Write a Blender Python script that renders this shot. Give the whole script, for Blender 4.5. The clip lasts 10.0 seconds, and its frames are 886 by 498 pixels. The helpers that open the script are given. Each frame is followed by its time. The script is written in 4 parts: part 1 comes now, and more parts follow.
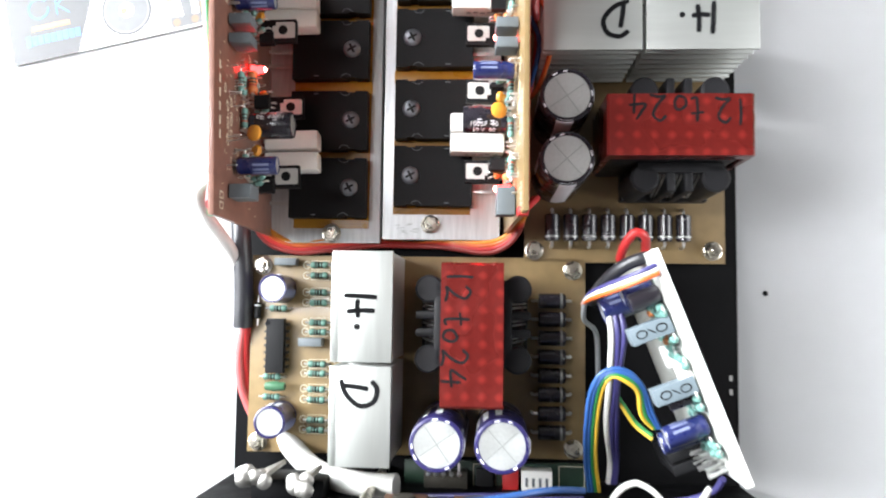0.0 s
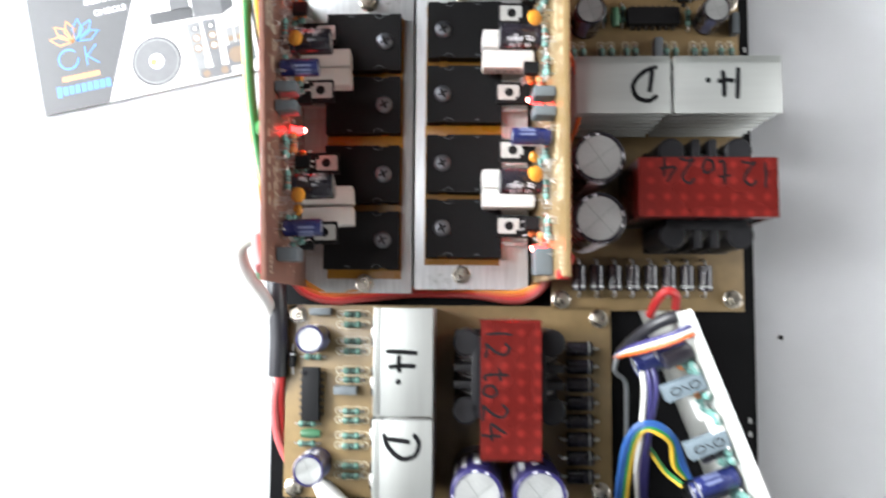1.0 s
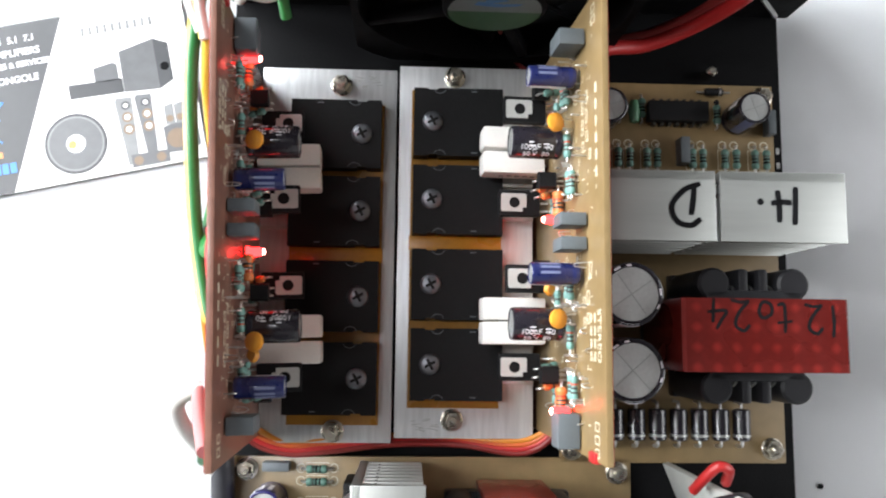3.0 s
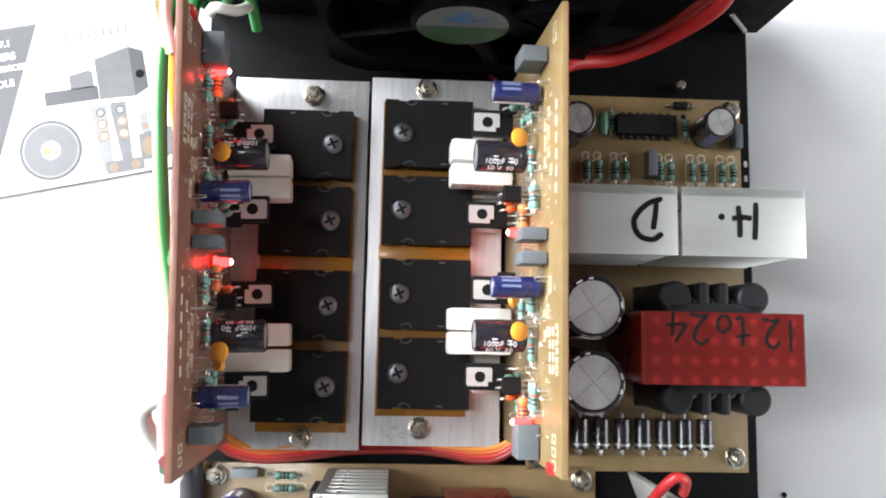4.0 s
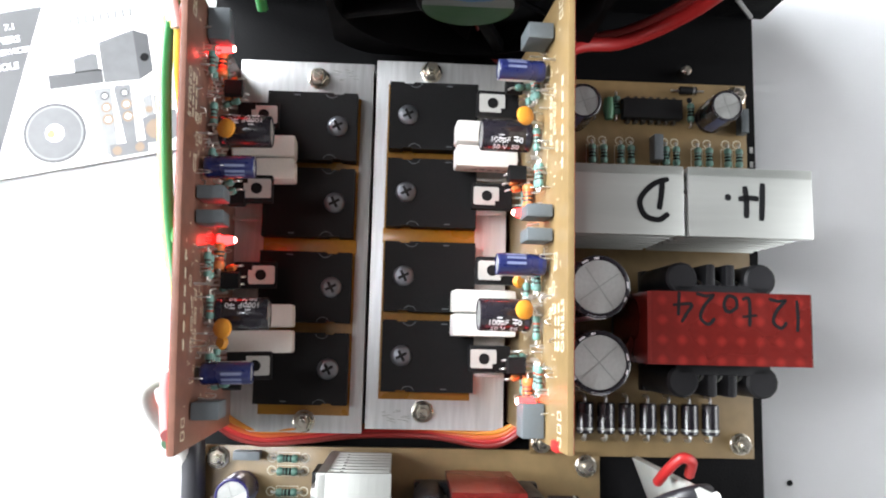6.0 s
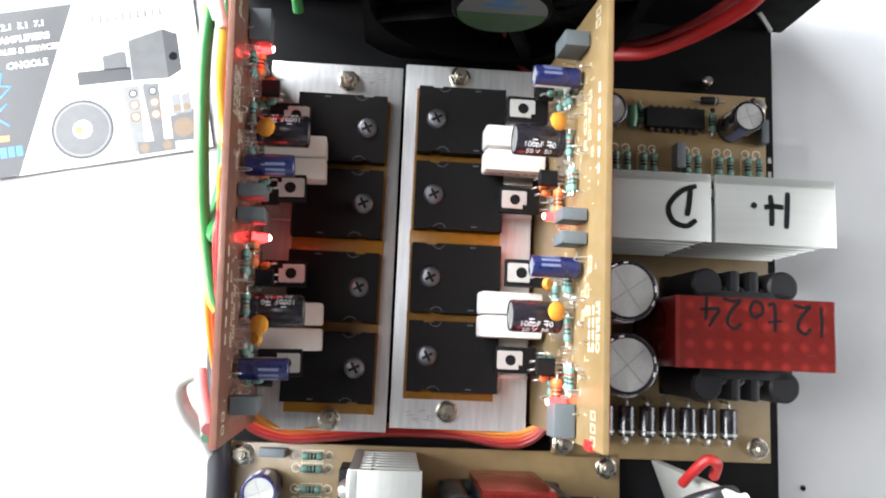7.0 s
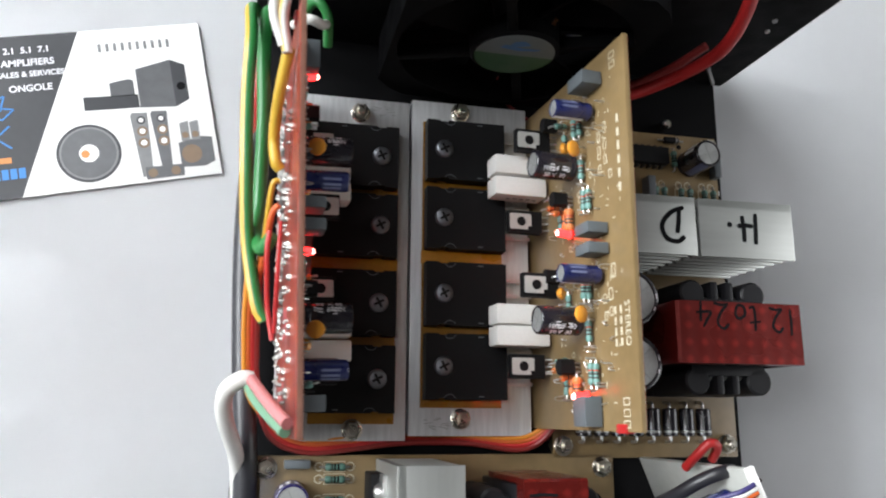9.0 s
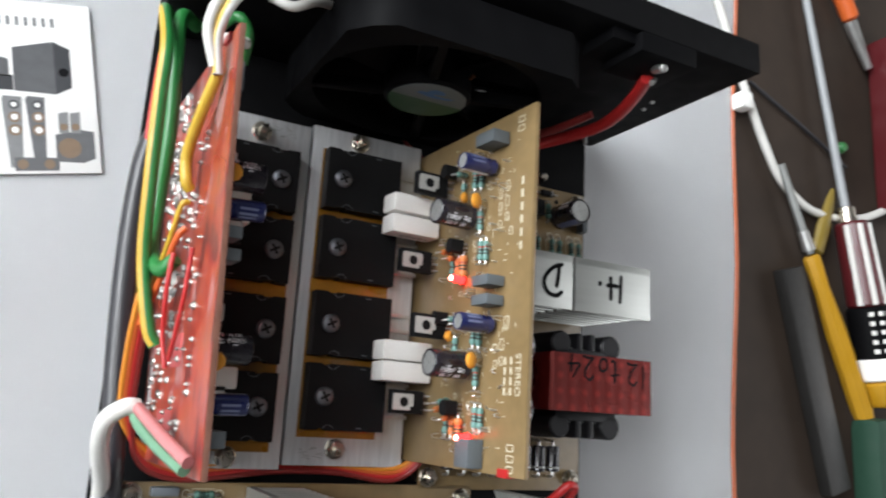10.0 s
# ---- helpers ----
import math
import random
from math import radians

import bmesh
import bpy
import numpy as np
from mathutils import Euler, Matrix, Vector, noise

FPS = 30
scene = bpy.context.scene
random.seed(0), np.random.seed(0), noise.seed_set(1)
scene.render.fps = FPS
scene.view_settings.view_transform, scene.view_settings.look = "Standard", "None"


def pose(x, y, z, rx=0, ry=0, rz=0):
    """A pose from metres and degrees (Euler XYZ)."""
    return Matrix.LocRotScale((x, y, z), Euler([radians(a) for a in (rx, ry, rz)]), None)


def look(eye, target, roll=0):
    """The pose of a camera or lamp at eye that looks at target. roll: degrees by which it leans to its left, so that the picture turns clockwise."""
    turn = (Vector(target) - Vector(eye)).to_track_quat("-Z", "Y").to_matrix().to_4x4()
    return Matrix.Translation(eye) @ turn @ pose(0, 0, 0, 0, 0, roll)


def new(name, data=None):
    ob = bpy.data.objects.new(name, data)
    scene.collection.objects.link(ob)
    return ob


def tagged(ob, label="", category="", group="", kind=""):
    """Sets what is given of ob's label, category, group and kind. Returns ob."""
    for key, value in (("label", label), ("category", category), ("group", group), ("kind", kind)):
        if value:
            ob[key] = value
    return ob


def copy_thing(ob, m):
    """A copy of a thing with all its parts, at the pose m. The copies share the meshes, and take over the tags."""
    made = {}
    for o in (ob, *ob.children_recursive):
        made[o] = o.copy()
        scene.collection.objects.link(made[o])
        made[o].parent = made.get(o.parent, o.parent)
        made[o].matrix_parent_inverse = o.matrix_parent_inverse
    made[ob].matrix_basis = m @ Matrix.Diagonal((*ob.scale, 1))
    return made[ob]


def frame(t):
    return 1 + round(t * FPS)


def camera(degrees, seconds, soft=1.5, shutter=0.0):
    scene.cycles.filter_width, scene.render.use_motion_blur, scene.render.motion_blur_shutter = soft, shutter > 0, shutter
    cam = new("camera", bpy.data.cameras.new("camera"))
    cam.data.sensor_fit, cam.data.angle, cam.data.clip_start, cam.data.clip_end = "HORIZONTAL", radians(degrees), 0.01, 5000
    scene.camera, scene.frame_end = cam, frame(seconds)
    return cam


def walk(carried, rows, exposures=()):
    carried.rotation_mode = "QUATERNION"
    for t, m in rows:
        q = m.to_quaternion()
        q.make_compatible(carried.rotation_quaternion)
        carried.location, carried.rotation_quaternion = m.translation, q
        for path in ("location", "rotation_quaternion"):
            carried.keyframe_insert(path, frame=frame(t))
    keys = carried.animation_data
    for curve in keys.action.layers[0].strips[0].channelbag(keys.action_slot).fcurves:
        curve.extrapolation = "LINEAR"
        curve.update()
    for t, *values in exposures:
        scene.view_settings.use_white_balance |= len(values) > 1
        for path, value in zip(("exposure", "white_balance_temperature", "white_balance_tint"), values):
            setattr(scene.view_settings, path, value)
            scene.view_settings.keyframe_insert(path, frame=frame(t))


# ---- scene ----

Work to complete. The word "random" appears in how many lines of the data? Answer with only the number.

Output of the exercise. 2